AIM —
Write out exactly the lines from the line with "shutter > 0, shutter" through the line with "scene.view_settings.keyframe_insert(path, frame=frame(t))", including both, and nothing more.

DATASET CONTENT —

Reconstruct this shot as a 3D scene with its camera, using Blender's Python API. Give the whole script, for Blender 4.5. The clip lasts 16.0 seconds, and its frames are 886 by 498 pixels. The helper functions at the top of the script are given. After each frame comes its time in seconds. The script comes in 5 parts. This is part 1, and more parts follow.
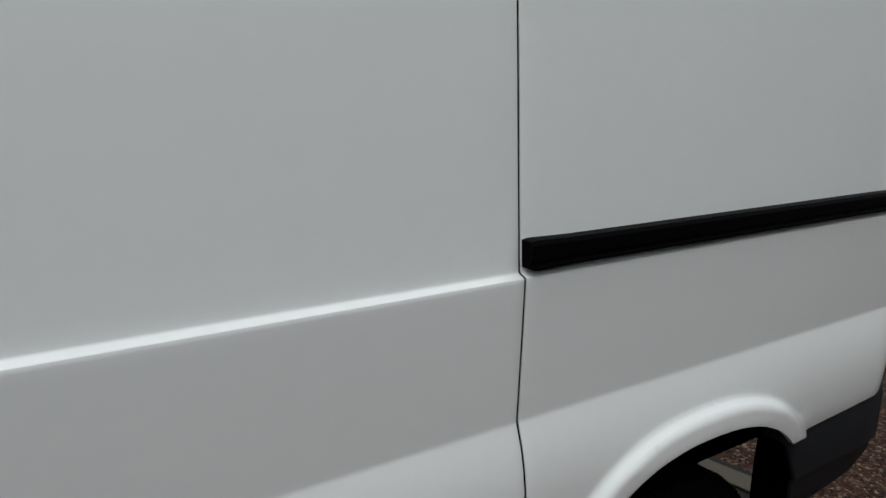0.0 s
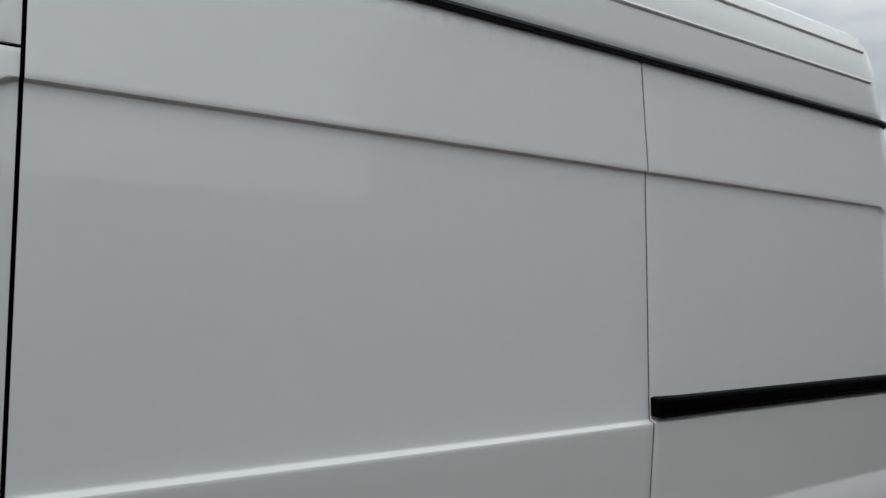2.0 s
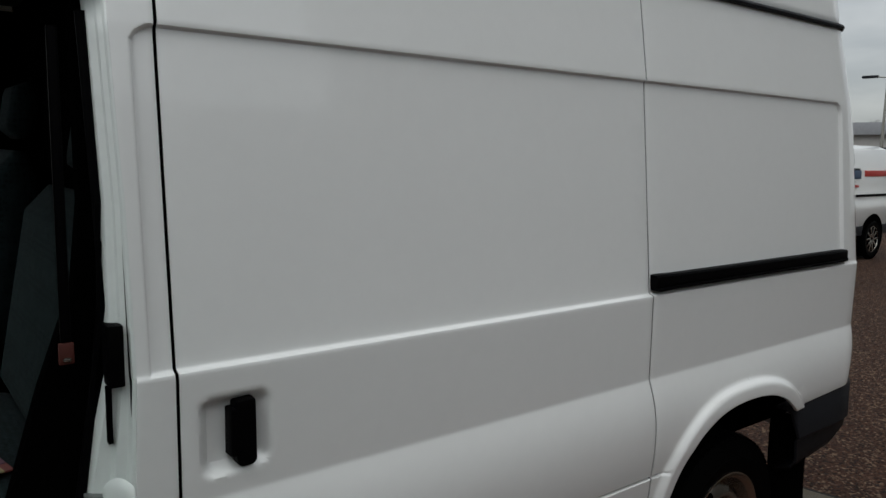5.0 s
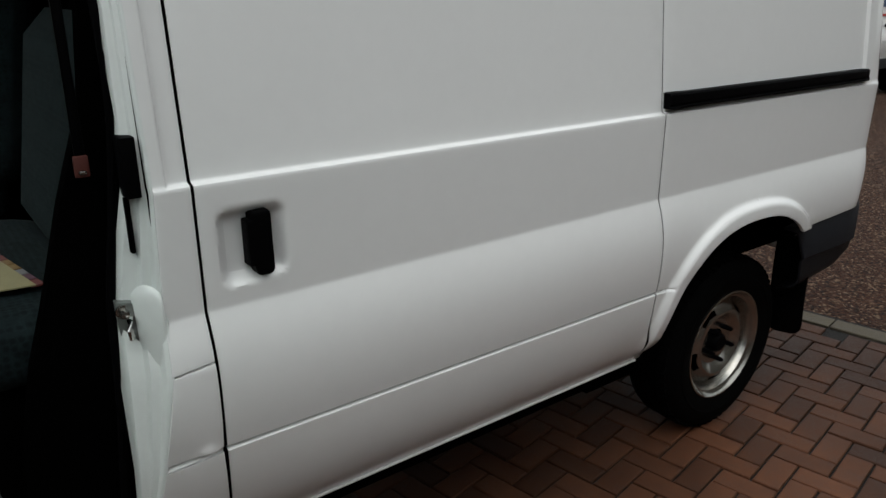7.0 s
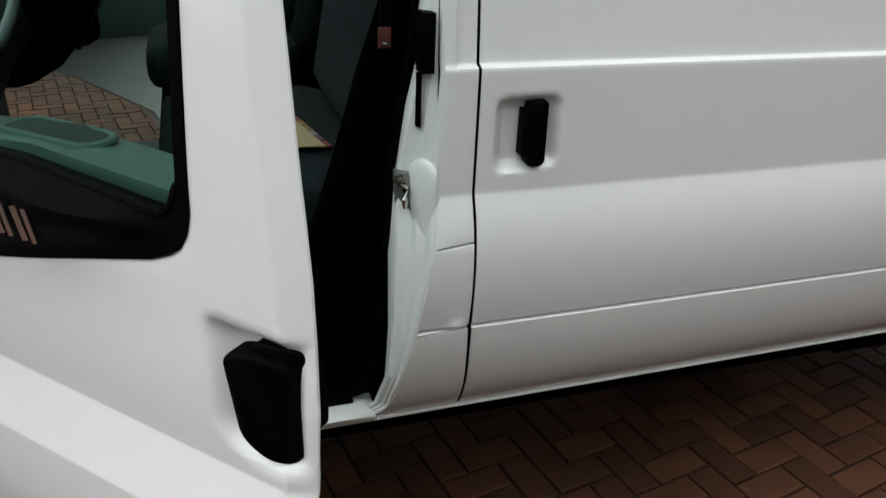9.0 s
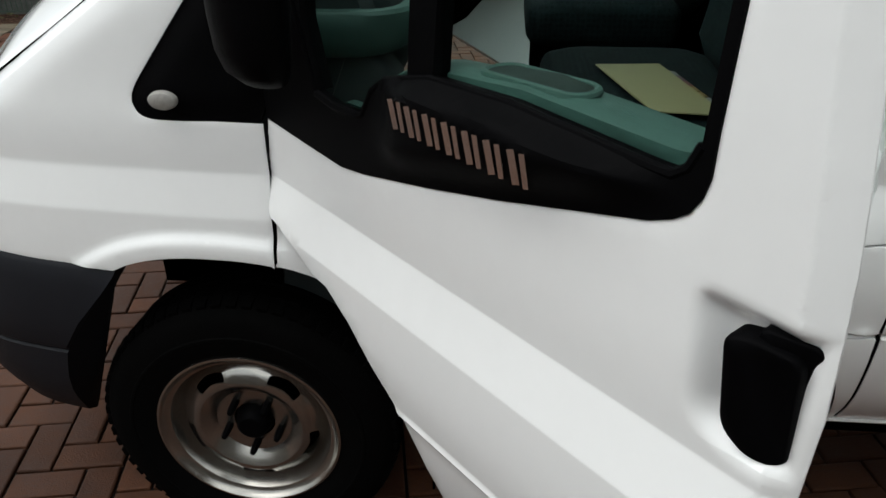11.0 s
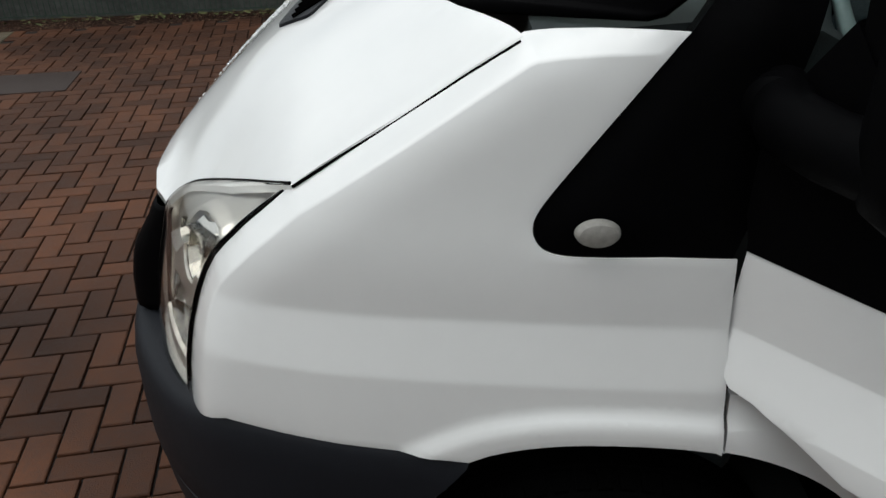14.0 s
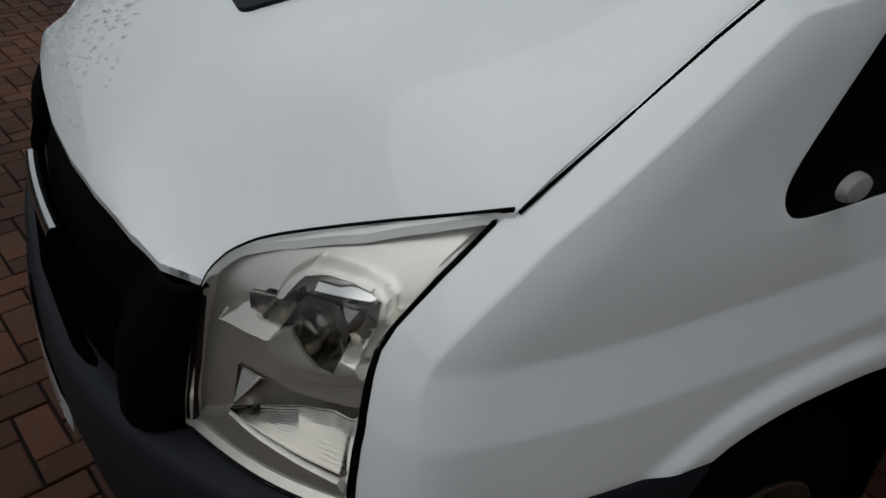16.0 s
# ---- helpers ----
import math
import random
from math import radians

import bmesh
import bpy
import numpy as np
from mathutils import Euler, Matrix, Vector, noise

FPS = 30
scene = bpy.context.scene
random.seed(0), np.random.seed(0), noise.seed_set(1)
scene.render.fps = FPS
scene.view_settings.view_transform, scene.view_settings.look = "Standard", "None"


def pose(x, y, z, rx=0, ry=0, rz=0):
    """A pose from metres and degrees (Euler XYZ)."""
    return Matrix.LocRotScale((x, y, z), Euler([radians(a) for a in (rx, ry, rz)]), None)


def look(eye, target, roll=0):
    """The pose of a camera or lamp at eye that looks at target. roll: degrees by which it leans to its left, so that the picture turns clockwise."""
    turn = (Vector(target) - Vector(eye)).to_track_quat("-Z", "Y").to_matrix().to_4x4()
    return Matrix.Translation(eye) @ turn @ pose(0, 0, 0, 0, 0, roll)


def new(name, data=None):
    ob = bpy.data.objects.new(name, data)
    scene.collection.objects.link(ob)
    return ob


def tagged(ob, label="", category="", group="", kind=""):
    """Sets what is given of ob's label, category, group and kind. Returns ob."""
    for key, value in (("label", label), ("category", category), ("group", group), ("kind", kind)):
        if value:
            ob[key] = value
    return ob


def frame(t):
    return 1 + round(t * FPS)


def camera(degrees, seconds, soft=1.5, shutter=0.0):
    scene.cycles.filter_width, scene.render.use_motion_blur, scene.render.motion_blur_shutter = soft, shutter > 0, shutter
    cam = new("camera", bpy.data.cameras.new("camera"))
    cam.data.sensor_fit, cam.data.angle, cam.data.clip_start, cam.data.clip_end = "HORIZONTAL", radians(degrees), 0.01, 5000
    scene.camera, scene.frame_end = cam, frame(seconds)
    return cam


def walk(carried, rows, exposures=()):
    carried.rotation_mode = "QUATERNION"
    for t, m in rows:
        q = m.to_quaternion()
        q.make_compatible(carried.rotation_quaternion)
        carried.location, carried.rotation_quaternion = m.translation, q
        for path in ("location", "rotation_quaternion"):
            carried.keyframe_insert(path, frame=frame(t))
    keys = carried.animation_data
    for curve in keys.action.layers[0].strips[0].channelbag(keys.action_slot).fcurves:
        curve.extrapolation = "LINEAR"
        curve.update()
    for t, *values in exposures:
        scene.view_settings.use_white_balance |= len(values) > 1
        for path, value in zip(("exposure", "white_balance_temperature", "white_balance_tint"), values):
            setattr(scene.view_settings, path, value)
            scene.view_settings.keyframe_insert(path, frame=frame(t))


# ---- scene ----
cam = camera(61.26, 16.0)
PATH = [
    (0, (0.6146, -0.8789, 1.6284), (1.7283, 0.7085, 1.1387), 2.01),
    (0.5, (0.3868, -0.9128, 1.6536), (1.6426, 0.6205, 1.3853), 2.15),
    (1, (0.1896, -0.9517, 1.6753), (1.4357, 0.6031, 1.5025), 1.99),
    (1.5, (0.0564, -1.0592, 1.7106), (1.2445, 0.5468, 1.6160), 2.75),
    (2, (-0.0912, -1.2327, 1.7072), (1.0239, 0.4275, 1.6889), 3.38),
    (2.2, (-0.1544, -1.2845, 1.7152), (0.9332, 0.3939, 1.7072), 2.84),
    (2.5, (-0.2560, -1.3127, 1.7370), (0.8794, 0.3337, 1.7424), 3.57),
    (3, (-0.4155, -1.2946, 1.7233), (0.8328, 0.2678, 1.6990), 1.52),
    (3.2, (-0.4421, -1.2839, 1.7263), (0.8224, 0.2652, 1.6874), 1.73),
    (5.3, (-0.4253, -1.3465, 1.6935), (0.7773, 0.2210, 1.3826), 0.90),
    (5.5, (-0.4238, -1.3504, 1.6829), (0.7731, 0.2135, 1.3344), 0.71),
    (6, (-0.4202, -1.3606, 1.6613), (0.7571, 0.1727, 1.1487), 0.24),
    (6.5, (-0.4279, -1.3595, 1.6446), (0.7266, 0.1457, 1.0111), 0.36),
    (7, (-0.4366, -1.3591, 1.6379), (0.6976, 0.1505, 0.9786), 0.07),
    (7.5, (-0.4514, -1.3534, 1.6207), (0.6112, 0.1815, 0.9032), 1.23),
    (8, (-0.4711, -1.3548, 1.6210), (0.4454, 0.2519, 0.8602), 2.18),
    (8.5, (-0.4920, -1.3461, 1.6117), (0.2666, 0.3130, 0.7921), 2.55),
    (9, (-0.5135, -1.3260, 1.6038), (0.0694, 0.3721, 0.7225), 2.50),
    (9.5, (-0.5506, -1.3135, 1.5957), (-0.1973, 0.4169, 0.6570), 2.32),
    (10, (-0.5732, -1.3118, 1.5784), (-0.4666, 0.4168, 0.5780), 1.09),
    (10.2, (-0.5888, -1.3082, 1.5749), (-0.5586, 0.4221, 0.5723), 0.23),
    (12.3, (-1.0054, -1.0052, 1.5851), (-1.2381, 0.7594, 0.6731), 0.91),
    (12.5, (-1.0299, -0.9550, 1.5872), (-1.2635, 0.7971, 0.6515), 1.03),
    (13, (-1.1197, -0.8841, 1.5808), (-1.4110, 0.8520, 0.6316), 1.73),
    (13.5, (-1.3196, -0.8020, 1.5958), (-1.4691, 0.9205, 0.5905), -0.05),
    (14, (-1.5148, -0.7599, 1.5947), (-1.5518, 0.9630, 0.5798), -1.07),
    (14.5, (-1.6497, -0.6579, 1.5780), (-1.6275, 1.0623, 0.5579), -1.66),
    (15, (-1.7720, -0.5209, 1.5785), (-1.5476, 1.1510, 0.5040), -1.97),
    (15.3, (-1.8702, -0.4771, 1.5564), (-1.4089, 1.1548, 0.4960), 0.26),
    (15.5, (-1.9466, -0.4264, 1.5689), (-1.3617, 1.1409, 0.4729), -0.60),
    (15.8, (-2.0745, -0.3851, 1.5566), (-1.3049, 1.0807, 0.4346), -0.27),
    (16, (-2.1511, -0.3835, 1.5554), (-1.2788, 1.0369, 0.4501), 2.13),
]
EXPOSURES = [(0, 0.45, 6350, 10), (1.5, 0.18, 6350, 10), (3, 0.25, 6400, 10), (5.5, 0.17, 6450, 10), (6.5, 0.45, 6500, 10), (8, 0.62, 6500, 10), (9, 0.78, 6500, 10), (10, 0.84, 6500, 10), (12.5, 0.95, 6500, 10), (13, 0.92, 6500, 10), (14, 0.37, 6450, 10), (15, -0.14, 6400, 10), (16, -0.66, 6200, 10)]
walk(cam, [(t, look(eye, target, roll)) for t, eye, target, roll in PATH], EXPOSURES)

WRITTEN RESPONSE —
    scene.cycles.filter_width, scene.render.use_motion_blur, scene.render.motion_blur_shutter = soft, shutter > 0, shutter
    cam = new("camera", bpy.data.cameras.new("camera"))
    cam.data.sensor_fit, cam.data.angle, cam.data.clip_start, cam.data.clip_end = "HORIZONTAL", radians(degrees), 0.01, 5000
    scene.camera, scene.frame_end = cam, frame(seconds)
    return cam


def walk(carried, rows, exposures=()):
    carried.rotation_mode = "QUATERNION"
    for t, m in rows:
        q = m.to_quaternion()
        q.make_compatible(carried.rotation_quaternion)
        carried.location, carried.rotation_quaternion = m.translation, q
        for path in ("location", "rotation_quaternion"):
            carried.keyframe_insert(path, frame=frame(t))
    keys = carried.animation_data
    for curve in keys.action.layers[0].strips[0].channelbag(keys.action_slot).fcurves:
        curve.extrapolation = "LINEAR"
        curve.update()
    for t, *values in exposures:
        scene.view_settings.use_white_balance |= len(values) > 1
        for path, value in zip(("exposure", "white_balance_temperature", "white_balance_tint"), values):
            setattr(scene.view_settings, path, value)
            scene.view_settings.keyframe_insert(path, frame=frame(t))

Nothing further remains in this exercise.